The Adria Tour was a humanitarian event and Djokovic invested a lot of money to make the event happen. "I heard what happened and I am terribly sorry for Novak. This was a generous idea, which unfortunately ended in disaster.
I spoke with Novak on Saturday, the day before all this happened. He was proud and happy. I was in the organization of big tournaments, we are talking about a lot of money, and Novak covered everything himself," Pilic told Index.hr, as revealed on Sport Klub.
"That tournament was supposed to be a huge promotion of Croatia in the world, especially at this moment which is delicate for the whole world. Do you know how much it means when No. 1 and a few other players from the very top of tennis come to you?"
Nikola Pilic doesn't seem to be really optimistic about the season resumption
"What season? What are we talking about here? I have no idea how the Americans think the US Open will take place if they keep European players locked up and quarantined for two weeks after arriving to America.

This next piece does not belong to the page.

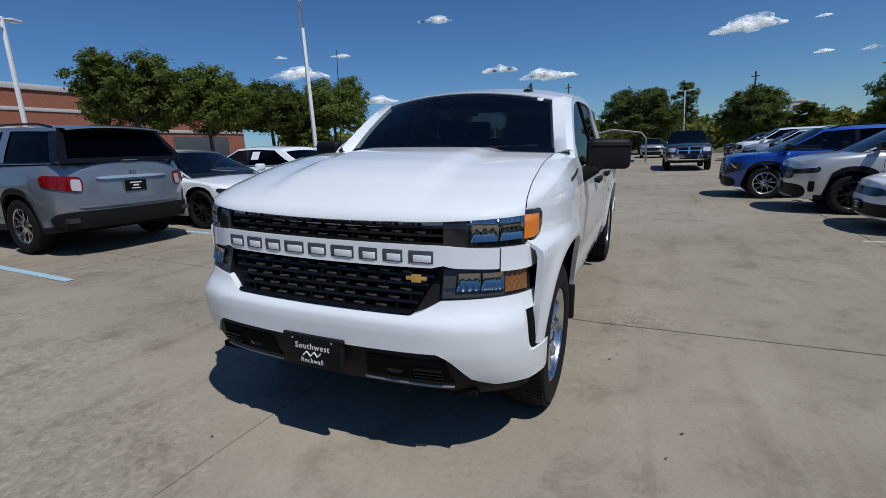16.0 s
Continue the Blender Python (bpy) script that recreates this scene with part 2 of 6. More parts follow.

It has nothing to do with tennis. I don’t know, but it’s clear to me that the problem is huge. It’s not just a problem for tennis. All sports have been hit, especially football. I can't understand how anyone can think that they will be able to control the crowd in the stands.
It is impossible. What happened is a big problem and I have no idea how people from sports will solve it," Pilic added. Nikola Pilic, the 1973 French Open runner-up, achieved a career-high ranking of No. 6 in the world in 1968.